現在ロッテの4番を務める安田は昨オフ、プエルトリコの冬季リーグに参加していた。(写真)龍フェルケル

「僕は内野手なので、守備のハンドリングとスウィングのパワーの強さをすごくイメージしてきました。実際に来て、内野の守備の上手さを実感しています。練習でも日本とは違うハンドリングやスローイングを見て、すごくいい勉強になっていますね」

 そう話したのは、千葉ロッテからクリオージョス・デ・カグアスに派遣された安田尚憲だ。17年ドラフト1位でロッテに入団した左打者の三塁手は高卒3年目の飛躍を見据え、遠い異国へ武者修行に出かけた。

 安田が語っていたように、プエルトリコには数々の名内野手を輩出する土壌がある。

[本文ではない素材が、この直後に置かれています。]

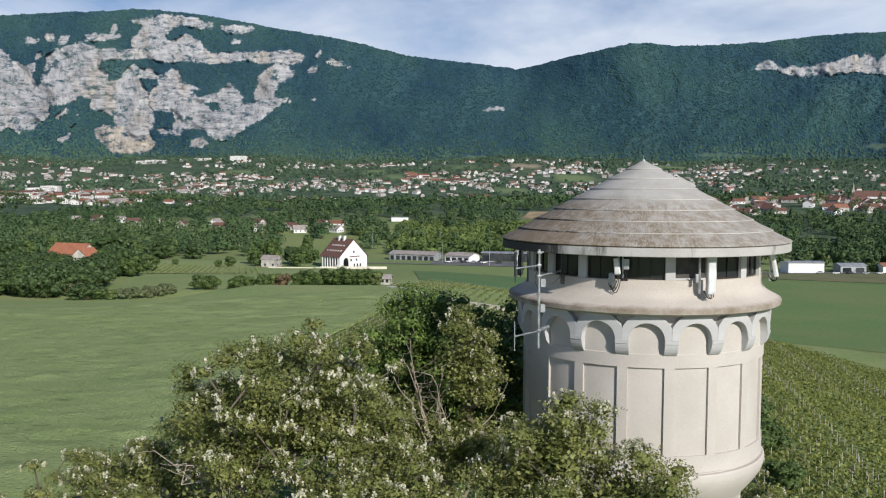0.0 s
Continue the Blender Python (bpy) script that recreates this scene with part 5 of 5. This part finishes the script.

「史上最高の二塁手」とも評され、殿堂入りも果たしているロベルト・アロマー(元ブルージェイズ)をはじめ、近年ではフランシスコ・リンドーア(インディアンス)やハビア・バイエズ(カブス)、カルロス・コレア(アストロズ)らMLBを代表するショートストップが活躍している。

「守備の基本的なところは日本と一緒なんです。『足のステップで運ぶのが内野守備の基本だ』とプエルトリコのコーチに言われました。『最後に捕るところまでボールを見る』とか、少年野球の時と同じようなことをこっちでも言われていますね」

 安田が言う通り、守備の基本は万国共通だ。ただし、日本とプエルトリコではそれを身に着けるアプローチが異なっている。

 ナイトゲームのプレーボールまでまだ4時間近くある昼下がり、多くの選手たちがクラブハウスでくつろいでいる頃、ほとんど人のいないグラウンドに安田の姿があった。人工芝に両ヒザを着き、数メートルの距離から身体の正面に転がされたボールを素手で捕っていく。次はグローブをはめ、正面、逆シングル、前方のゴロとさまざまなグラブさばきで捕球する。守備位置に就き、ノックを受けるのはその後だ。
 
 プエルトリコではこうした基本練習を大事にしながらソフトハンドに磨きをかける。一方、守備の考え方も日本とは異なっている。再び安田の弁だ。

「こっちの考え方としては、捕ってからどれだけ早く投げられるか、どれだけアウトを多く取るかが大事です。コーチには常に『前に行け』と言われていますし、『チャレンジすることが大切だ』と言われますね」

 日本では確実にアウトにすることを求められるのに対し、プエルトリコの選手たちは積極的にトライする。エラーをしても何食わぬ顔でやり過ごし、次の守備機会や打席で取り返せばいい。そうした切り替えのうまさはラティーノたちの持ち味だ。

「こっちのキャッチャーって、特徴的に内野手っぽいんですよ」

 勉強中のスペイン語を駆使しながらラテン流を学でんいるという安田が、筆者の旅のテーマにヒントをくれた。

「あそこにいるのがうちのレギュラーキャッチャーですけど、内野守備もすごくうまいんです。グラブさばきが柔らかいし、スローイングもどんな形でもできる。捕ってから投げるまでが早いですしね」

 安田がそう評したのは、カグアスの正捕手を務めるジョナサン・モラレスだ。ブレーブス傘下に所属する25歳のマイナーリーガーで、19年は2Aで46試合、3Aで34試合に出場するなど、今季のメジャーデビューを狙っている。